RFA “Sanctions” Are Not True Sanctions, But More Akin To Damages Or Attorney’s Fees Precluded By Federal Statute.
City of Glendale v. Marcus Cable Associates, LLC, Case No. B249094 (2d Dist., Div. 5 Mar. 18, 2015) (published) is an interesting case showing how costs-of-proof sanctions relating to California request for admissions are not true “sanctions” in the discovery sense of the word, with this distinction being vital in a case where a preemptive federal statute limited the remedies which could be entered against a local cable franchising authority.
In this one, the trial judge entered CCP § 2033.420 costs-of-proof sanctions against Glendale (the governmental franchising authority) in a suit brought by Charter, Glendale’s cable provider, about whether Charter could realign Glendale’s public, educational and government channels without Glendale’s consent.
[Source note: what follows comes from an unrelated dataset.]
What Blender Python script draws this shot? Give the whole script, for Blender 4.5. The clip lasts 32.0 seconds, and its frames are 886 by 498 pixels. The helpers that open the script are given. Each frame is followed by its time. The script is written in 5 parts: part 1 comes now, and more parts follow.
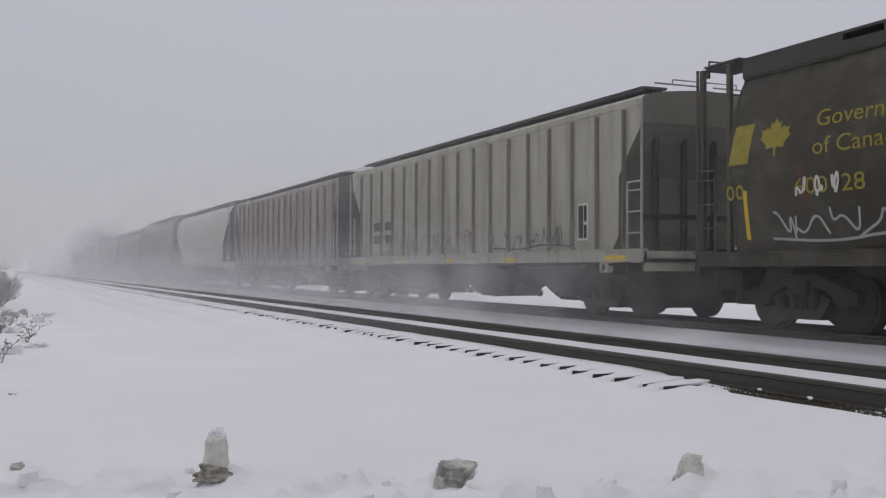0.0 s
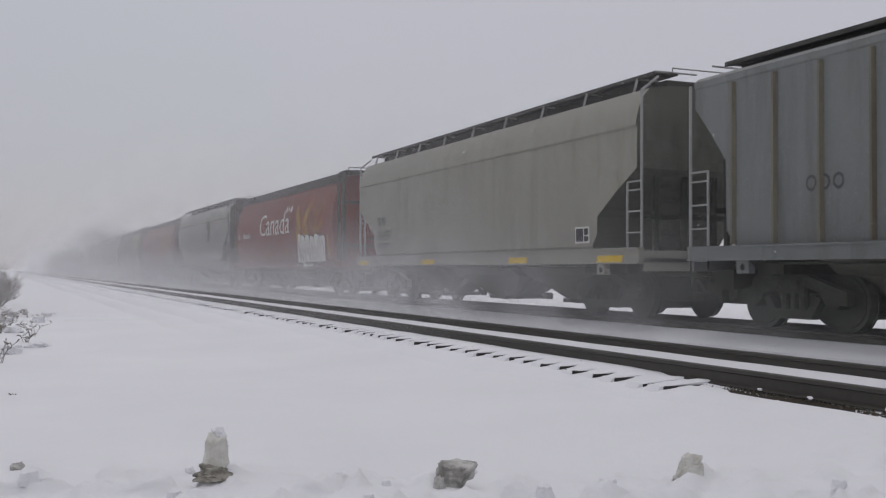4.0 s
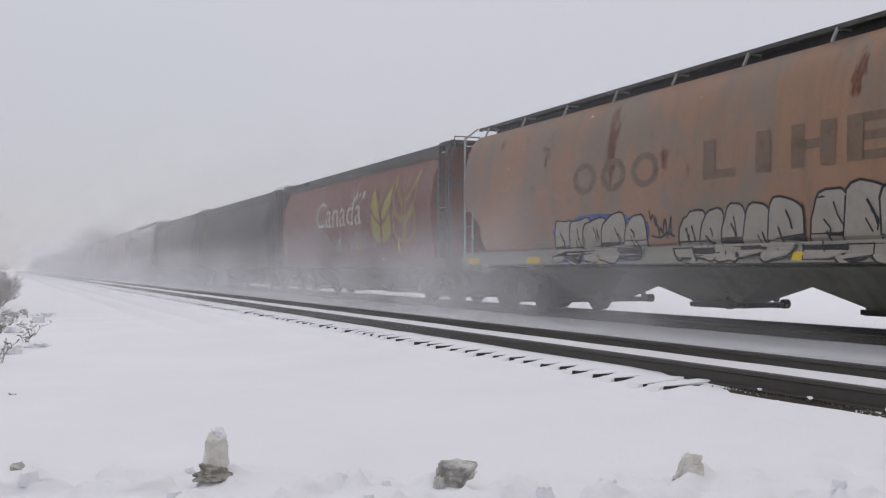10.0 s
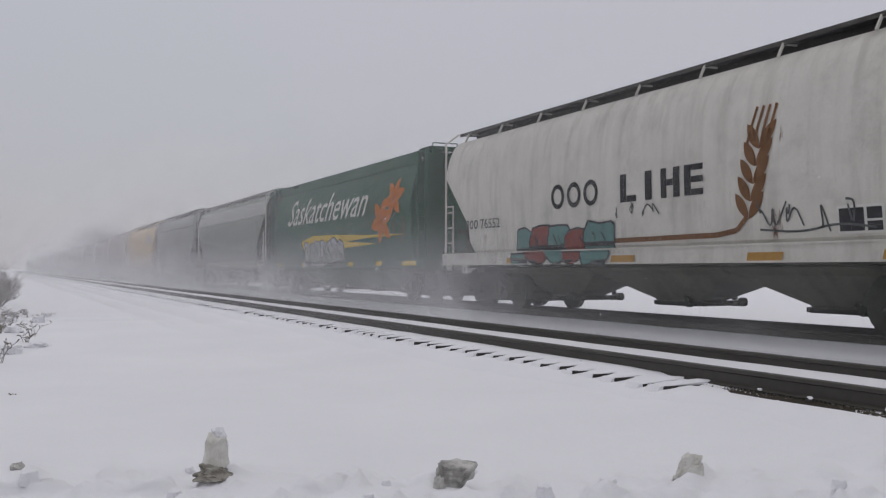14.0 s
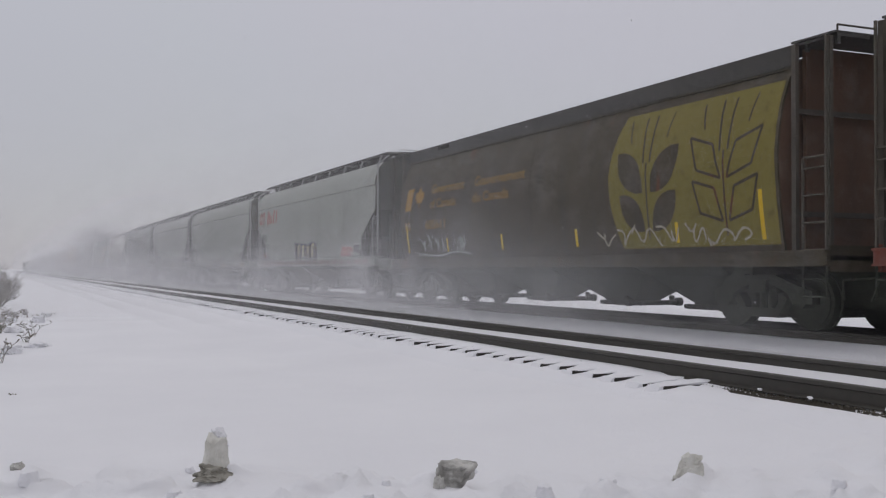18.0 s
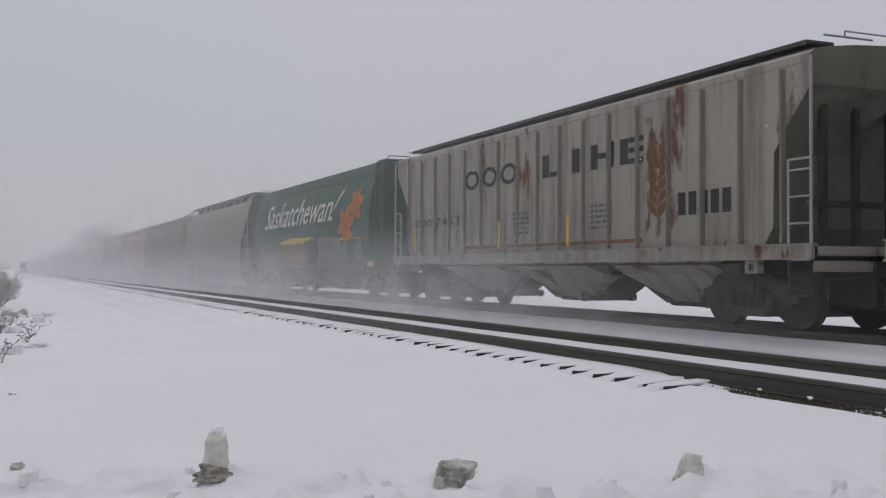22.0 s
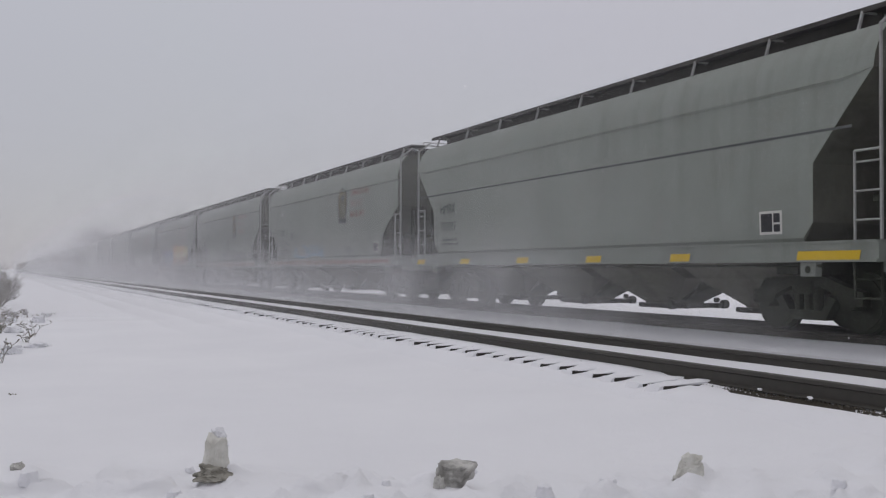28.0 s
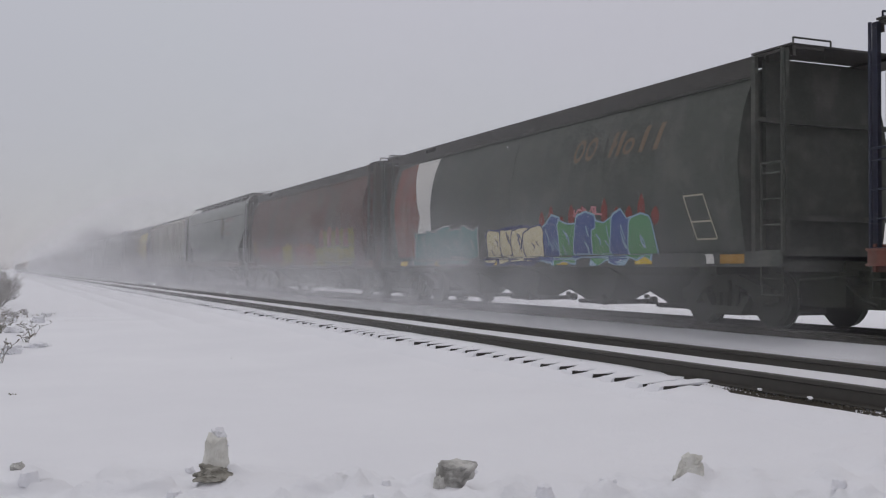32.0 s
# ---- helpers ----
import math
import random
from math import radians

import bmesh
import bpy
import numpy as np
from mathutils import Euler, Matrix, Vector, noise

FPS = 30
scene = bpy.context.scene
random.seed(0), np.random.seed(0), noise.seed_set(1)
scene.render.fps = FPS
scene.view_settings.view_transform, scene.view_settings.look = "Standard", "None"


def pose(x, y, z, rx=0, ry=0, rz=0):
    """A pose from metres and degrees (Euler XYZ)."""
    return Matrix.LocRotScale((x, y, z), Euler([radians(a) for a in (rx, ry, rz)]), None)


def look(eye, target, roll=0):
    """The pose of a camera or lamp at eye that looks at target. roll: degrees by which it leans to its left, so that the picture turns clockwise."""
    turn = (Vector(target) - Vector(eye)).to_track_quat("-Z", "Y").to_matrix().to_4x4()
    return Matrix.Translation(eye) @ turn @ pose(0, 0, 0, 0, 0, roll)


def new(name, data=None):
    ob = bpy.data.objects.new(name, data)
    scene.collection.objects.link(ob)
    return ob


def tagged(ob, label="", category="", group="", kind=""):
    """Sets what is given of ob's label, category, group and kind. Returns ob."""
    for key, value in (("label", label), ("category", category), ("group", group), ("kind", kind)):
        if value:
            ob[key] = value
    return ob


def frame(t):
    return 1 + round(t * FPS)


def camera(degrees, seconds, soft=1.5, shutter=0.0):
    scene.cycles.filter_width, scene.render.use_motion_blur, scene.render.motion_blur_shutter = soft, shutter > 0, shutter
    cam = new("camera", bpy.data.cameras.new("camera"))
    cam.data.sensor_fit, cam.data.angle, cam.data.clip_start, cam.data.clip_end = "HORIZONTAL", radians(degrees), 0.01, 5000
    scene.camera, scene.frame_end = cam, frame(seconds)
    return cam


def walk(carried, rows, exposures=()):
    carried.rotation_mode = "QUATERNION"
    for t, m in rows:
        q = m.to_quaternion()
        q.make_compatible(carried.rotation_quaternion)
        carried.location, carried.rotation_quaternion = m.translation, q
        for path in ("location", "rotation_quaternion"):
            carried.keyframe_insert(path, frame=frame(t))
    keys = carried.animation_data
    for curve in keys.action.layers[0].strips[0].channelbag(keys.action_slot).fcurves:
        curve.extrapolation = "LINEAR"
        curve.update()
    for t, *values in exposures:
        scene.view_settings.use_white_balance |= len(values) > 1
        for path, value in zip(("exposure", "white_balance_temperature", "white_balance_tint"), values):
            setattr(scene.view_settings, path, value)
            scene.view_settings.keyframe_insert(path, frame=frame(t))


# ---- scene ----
cam = camera(46.93, 32.0, soft=1.2)

# one unmoving camera, about 1.4 m over the snow, beside a double track
EYE = (0.0, 0.0, 0.92)
STAND = pose(*EYE, 91.21, 0, -23.42) @ pose(0, 0, 0, 0, 0, 0.2)
walk(cam, [(0.0, STAND), (32.0, STAND)], [(0.0, -0.08), (9.2, -0.08), (9.7, 0.1), (10.1, 0.22), (11.0, 0.17), (11.7, 0.12), (12.3, 0.05), (13.0, -0.08), (32.0, -0.08)])
scene.cycles.transparent_max_bounces = 56

SPEED = 23.3        # train, metres a second
NEAR_TRACK = 7.16   # lateral place of the empty track's centre line
TRAIN_TRACK = 12.386

# ---- sky and sun: a snowy overcast ----
world = bpy.data.worlds.new("overcast_sky")
scene.world = world
world.use_nodes = True
wn, wl = world.node_tree.nodes, world.node_tree.links
wn.clear()
w_out = wn.new("ShaderNodeOutputWorld")
w_bg = wn.new("ShaderNodeBackground")
w_sky = wn.new("ShaderNodeTexSky")
w_sky.sky_type, w_sky.sun_disc = "NISHITA", False
w_sky.sun_elevation, w_sky.sun_rotation = radians(55), radians(33)
w_co = wn.new("ShaderNodeTexCoord")
w_sep = wn.new("ShaderNodeSeparateXYZ")
w_ramp = wn.new("ShaderNodeValToRGB")
w_ramp.color_ramp.elements[0].position, w_ramp.color_ramp.elements[0].color = 0.0, (0.412, 0.405, 0.442, 1)
w_ramp.color_ramp.elements[1].position, w_ramp.color_ramp.elements[1].color = 1.0, (0.72, 0.71, 0.745, 1)
mid = w_ramp.color_ramp.elements.new(0.26)
mid.color = (0.49, 0.48, 0.522, 1)
w_cloud = wn.new("ShaderNodeTexNoise")
w_cloud.inputs["Scale"].default_value = 2.2
w_cloud.inputs["Detail"].default_value = 3
w_mul = wn.new("ShaderNodeMix")
w_mul.data_type, w_mul.blend_type = "RGBA", "MULTIPLY"
w_mul.inputs[0].default_value = 0.06
w_mix = wn.new("ShaderNodeMix")
w_mix.data_type, w_mix.blend_type = "RGBA", "ADD"
w_mix.inputs[0].default_value = 0.01
wl.new(w_co.outputs["Generated"], w_sep.inputs[0])
wl.new(w_co.outputs["Generated"], w_cloud.inputs["Vector"])
wl.new(w_sep.outputs["Z"], w_ramp.inputs[0])
wl.new(w_ramp.outputs[0], w_mul.inputs[6])
wl.new(w_cloud.outputs["Color"], w_mul.inputs[7])
wl.new(w_mul.outputs[2], w_mix.inputs[6])
wl.new(w_sky.outputs[0], w_mix.inputs[7])
wl.new(w_mix.outputs[2], w_bg.inputs[0])
w_bg.inputs[1].default_value = 1.0
wl.new(w_bg.outputs[0], w_out.inputs[0])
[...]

Eventually, Charter won costs-of-proof sanctions relating to certain RFA items. However, this was reversed on appeal because the appellate court determined that a federal statute—47 U.S.C. § 555a(a), part of the Cable Communications Policy Act—“preempted” any ability to impose costs-of-proof sanctions given a remedy limitations restricting remedies to injunctive or declaratory relief. The 2/5 DCA panel determined that RFA costs-of-proof sanctions were not true “sanctions” (after all they are made after trial and in connection with activities to eliminate the need for proof, not like other discovery efforts which are aimed at obtaining proof), but more akin to damages or attorney’s fees precluded under the federal limiting statute.